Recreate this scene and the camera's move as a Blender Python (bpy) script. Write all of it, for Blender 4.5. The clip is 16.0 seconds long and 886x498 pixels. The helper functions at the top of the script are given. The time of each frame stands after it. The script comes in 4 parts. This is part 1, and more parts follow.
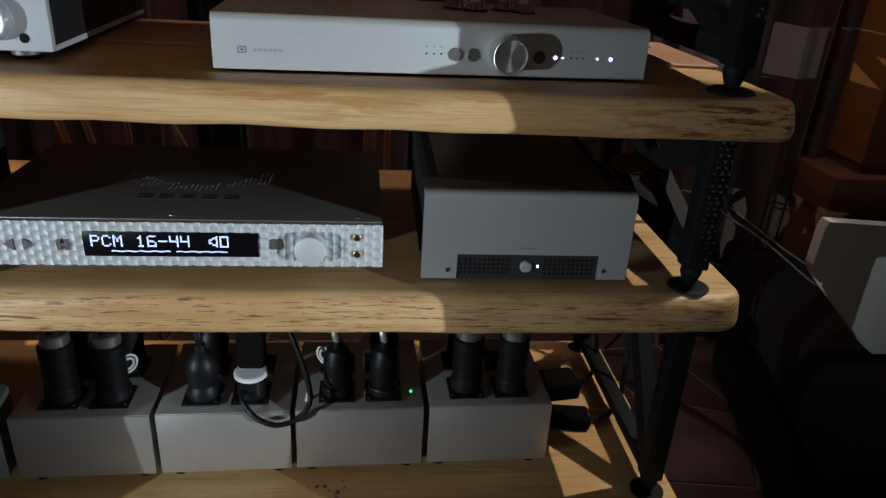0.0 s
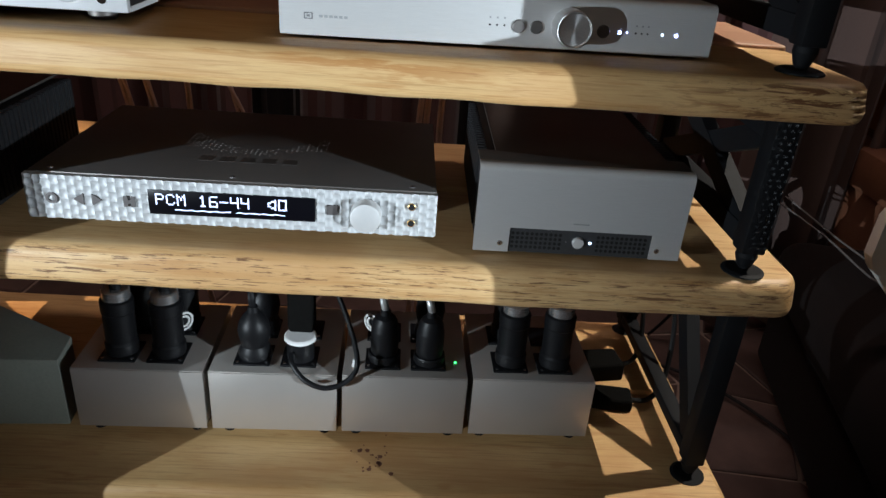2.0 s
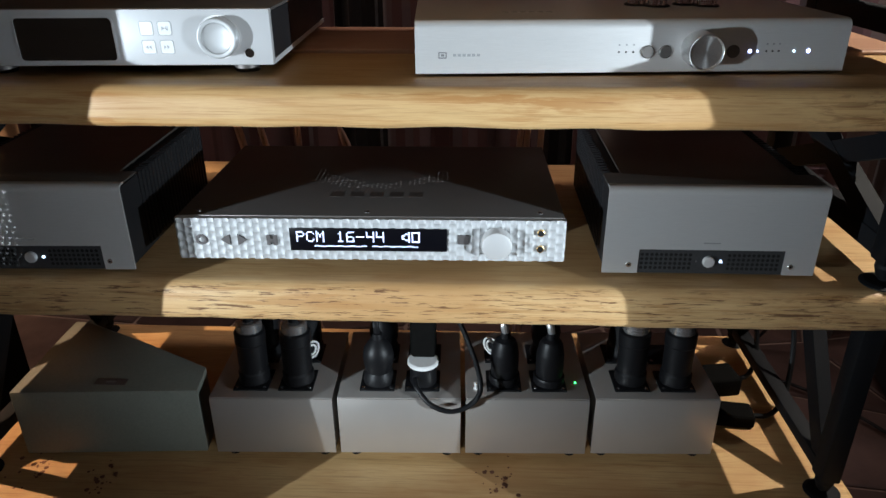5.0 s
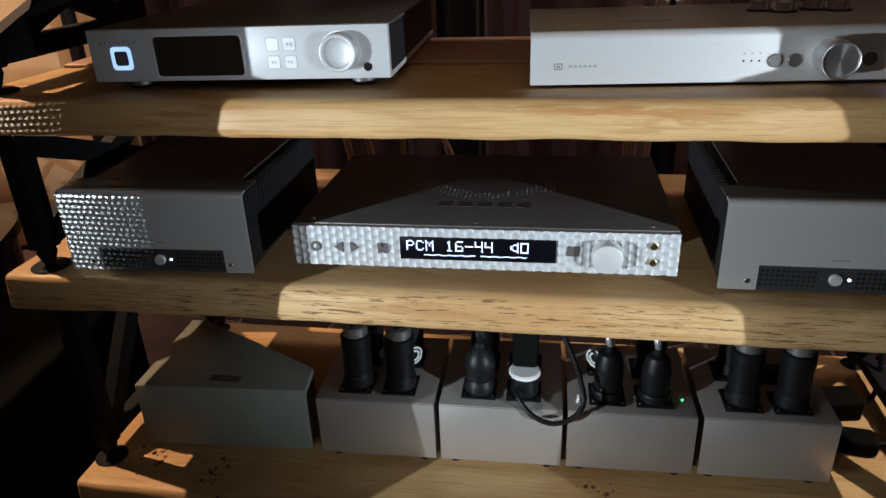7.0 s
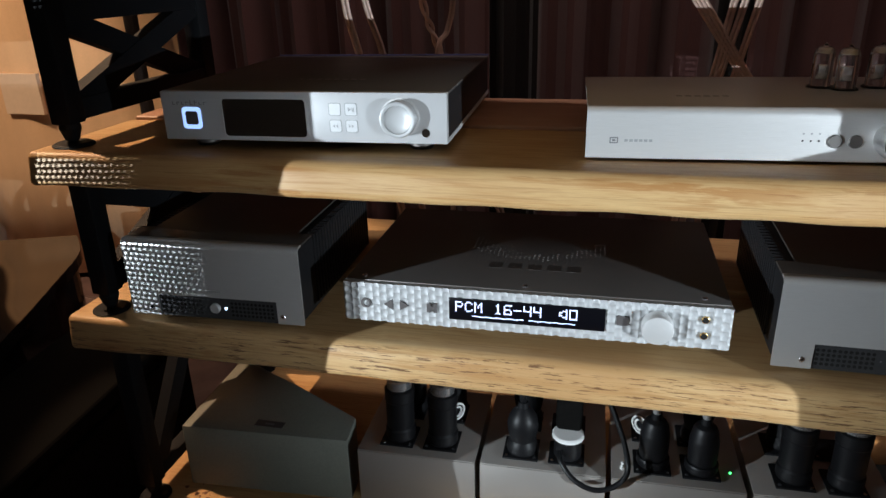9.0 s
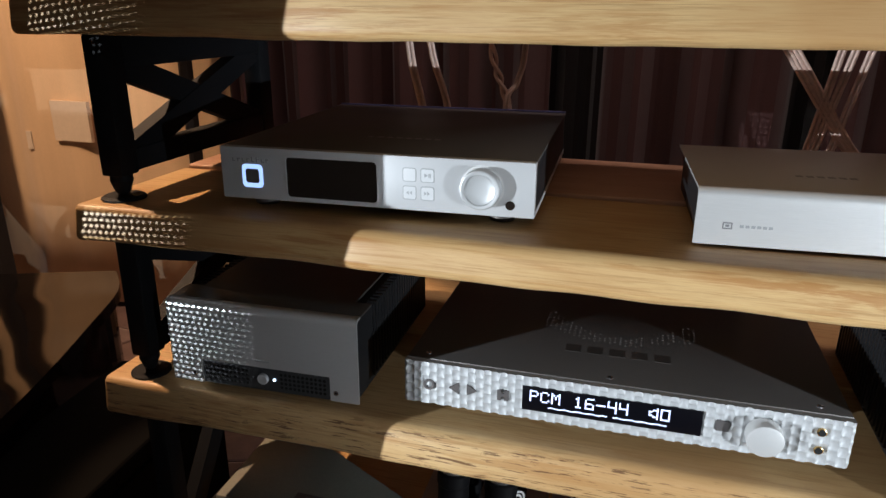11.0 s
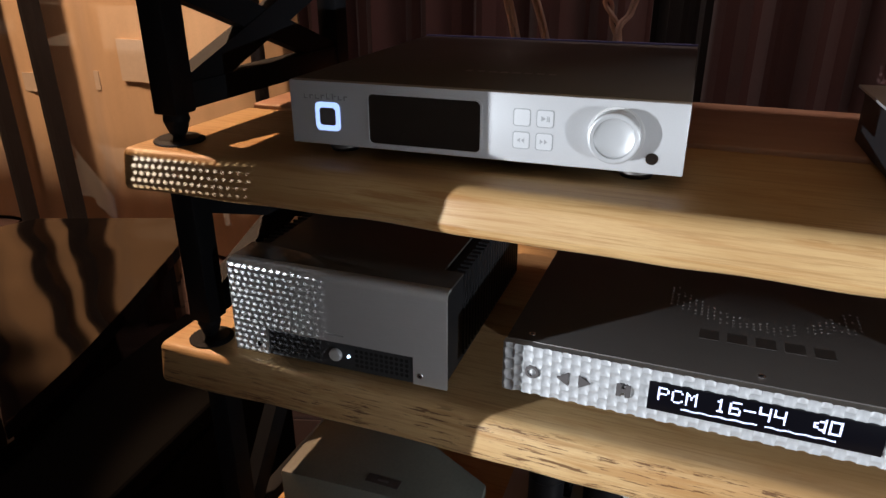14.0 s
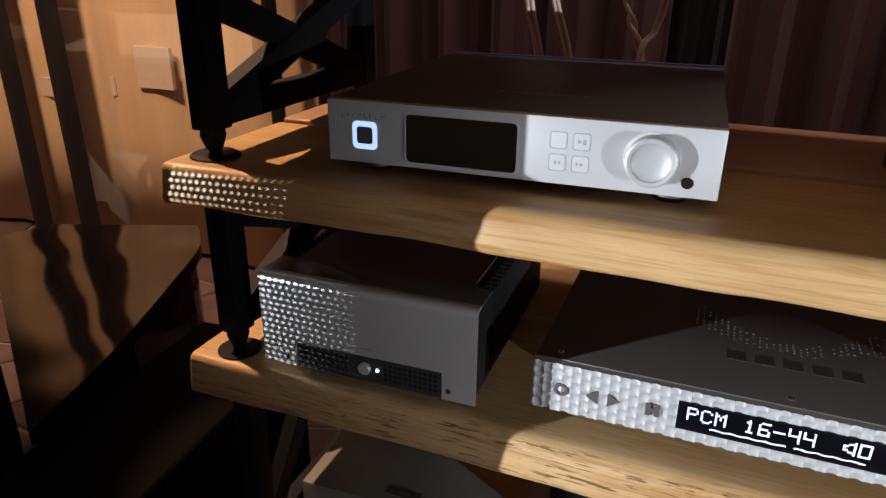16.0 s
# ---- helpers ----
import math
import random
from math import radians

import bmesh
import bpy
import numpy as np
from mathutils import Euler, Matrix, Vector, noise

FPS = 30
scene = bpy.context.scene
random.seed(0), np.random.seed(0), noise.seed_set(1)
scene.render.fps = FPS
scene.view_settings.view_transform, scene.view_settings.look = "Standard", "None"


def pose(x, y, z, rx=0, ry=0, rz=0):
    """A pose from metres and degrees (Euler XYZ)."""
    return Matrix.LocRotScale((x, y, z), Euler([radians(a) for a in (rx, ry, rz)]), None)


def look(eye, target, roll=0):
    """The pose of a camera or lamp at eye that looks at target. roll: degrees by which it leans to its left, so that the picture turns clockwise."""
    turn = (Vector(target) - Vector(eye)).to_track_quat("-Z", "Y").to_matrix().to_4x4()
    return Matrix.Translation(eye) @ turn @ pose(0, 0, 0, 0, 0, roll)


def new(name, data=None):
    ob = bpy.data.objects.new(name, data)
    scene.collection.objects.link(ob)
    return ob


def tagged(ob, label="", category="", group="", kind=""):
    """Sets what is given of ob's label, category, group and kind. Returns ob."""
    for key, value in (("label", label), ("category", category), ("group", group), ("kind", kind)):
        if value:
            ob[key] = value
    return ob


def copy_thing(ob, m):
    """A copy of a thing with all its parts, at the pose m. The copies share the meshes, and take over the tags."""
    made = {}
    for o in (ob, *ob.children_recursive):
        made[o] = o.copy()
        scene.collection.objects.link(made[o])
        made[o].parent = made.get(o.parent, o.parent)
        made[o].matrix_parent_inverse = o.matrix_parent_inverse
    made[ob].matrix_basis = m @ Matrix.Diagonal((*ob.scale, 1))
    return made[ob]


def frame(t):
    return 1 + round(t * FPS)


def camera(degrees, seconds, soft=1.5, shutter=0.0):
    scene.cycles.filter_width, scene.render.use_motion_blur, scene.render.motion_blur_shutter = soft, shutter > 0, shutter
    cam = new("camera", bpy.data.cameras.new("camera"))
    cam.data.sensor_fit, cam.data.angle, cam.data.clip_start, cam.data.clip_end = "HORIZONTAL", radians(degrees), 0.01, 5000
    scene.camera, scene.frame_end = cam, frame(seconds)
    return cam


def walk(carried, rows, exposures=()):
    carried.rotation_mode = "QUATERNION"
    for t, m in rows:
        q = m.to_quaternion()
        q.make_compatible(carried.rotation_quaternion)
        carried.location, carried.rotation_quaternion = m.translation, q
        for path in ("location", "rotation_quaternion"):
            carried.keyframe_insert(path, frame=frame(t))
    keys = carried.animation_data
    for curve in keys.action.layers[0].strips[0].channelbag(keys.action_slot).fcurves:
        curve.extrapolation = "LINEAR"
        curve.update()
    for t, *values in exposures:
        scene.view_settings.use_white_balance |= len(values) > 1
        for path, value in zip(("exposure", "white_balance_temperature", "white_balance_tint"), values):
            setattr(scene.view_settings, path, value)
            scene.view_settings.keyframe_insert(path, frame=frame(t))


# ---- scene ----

┄┄┄┄┄┄┄┄┄┄┄┄┄┄┄┄┄┄┄┄

=== REQUIREMENT ===
All of the data above should be quoted exactly, except for the pictures.

=== ANSWER FOR THE TASK ===
Recreate this scene and the camera's move as a Blender Python (bpy) script. Write all of it, for Blender 4.5. The clip is 16.0 seconds long and 886x498 pixels. The helper functions at the top of the script are given. The time of each frame stands after it. The script comes in 4 parts. This is part 1, and more parts follow.
0.0 s
2.0 s
5.0 s
7.0 s
9.0 s
11.0 s
14.0 s
16.0 s
# ---- helpers ----
import math
import random
from math import radians

import bmesh
import bpy
import numpy as np
from mathutils import Euler, Matrix, Vector, noise

FPS = 30
scene = bpy.context.scene
random.seed(0), np.random.seed(0), noise.seed_set(1)
scene.render.fps = FPS
scene.view_settings.view_transform, scene.view_settings.look = "Standard", "None"


def pose(x, y, z, rx=0, ry=0, rz=0):
    """A pose from metres and degrees (Euler XYZ)."""
    return Matrix.LocRotScale((x, y, z), Euler([radians(a) for a in (rx, ry, rz)]), None)


def look(eye, target, roll=0):
    """The pose of a camera or lamp at eye that looks at target. roll: degrees by which it leans to its left, so that the picture turns clockwise."""
    turn = (Vector(target) - Vector(eye)).to_track_quat("-Z", "Y").to_matrix().to_4x4()
    return Matrix.Translation(eye) @ turn @ pose(0, 0, 0, 0, 0, roll)


def new(name, data=None):
    ob = bpy.data.objects.new(name, data)
    scene.collection.objects.link(ob)
    return ob


def tagged(ob, label="", category="", group="", kind=""):
    """Sets what is given of ob's label, category, group and kind. Returns ob."""
    for key, value in (("label", label), ("category", category), ("group", group), ("kind", kind)):
        if value:
            ob[key] = value
    return ob


def copy_thing(ob, m):
    """A copy of a thing with all its parts, at the pose m. The copies share the meshes, and take over the tags."""
    made = {}
    for o in (ob, *ob.children_recursive):
        made[o] = o.copy()
        scene.collection.objects.link(made[o])
        made[o].parent = made.get(o.parent, o.parent)
        made[o].matrix_parent_inverse = o.matrix_parent_inverse
    made[ob].matrix_basis = m @ Matrix.Diagonal((*ob.scale, 1))
    return made[ob]


def frame(t):
    return 1 + round(t * FPS)


def camera(degrees, seconds, soft=1.5, shutter=0.0):
    scene.cycles.filter_width, scene.render.use_motion_blur, scene.render.motion_blur_shutter = soft, shutter > 0, shutter
    cam = new("camera", bpy.data.cameras.new("camera"))
    cam.data.sensor_fit, cam.data.angle, cam.data.clip_start, cam.data.clip_end = "HORIZONTAL", radians(degrees), 0.01, 5000
    scene.camera, scene.frame_end = cam, frame(seconds)
    return cam


def walk(carried, rows, exposures=()):
    carried.rotation_mode = "QUATERNION"
    for t, m in rows:
        q = m.to_quaternion()
        q.make_compatible(carried.rotation_quaternion)
        carried.location, carried.rotation_quaternion = m.translation, q
        for path in ("location", "rotation_quaternion"):
            carried.keyframe_insert(path, frame=frame(t))
    keys = carried.animation_data
    for curve in keys.action.layers[0].strips[0].channelbag(keys.action_slot).fcurves:
        curve.extrapolation = "LINEAR"
        curve.update()
    for t, *values in exposures:
        scene.view_settings.use_white_balance |= len(values) > 1
        for path, value in zip(("exposure", "white_balance_temperature", "white_balance_tint"), values):
            setattr(scene.view_settings, path, value)
            scene.view_settings.keyframe_insert(path, frame=frame(t))


# ---- scene ----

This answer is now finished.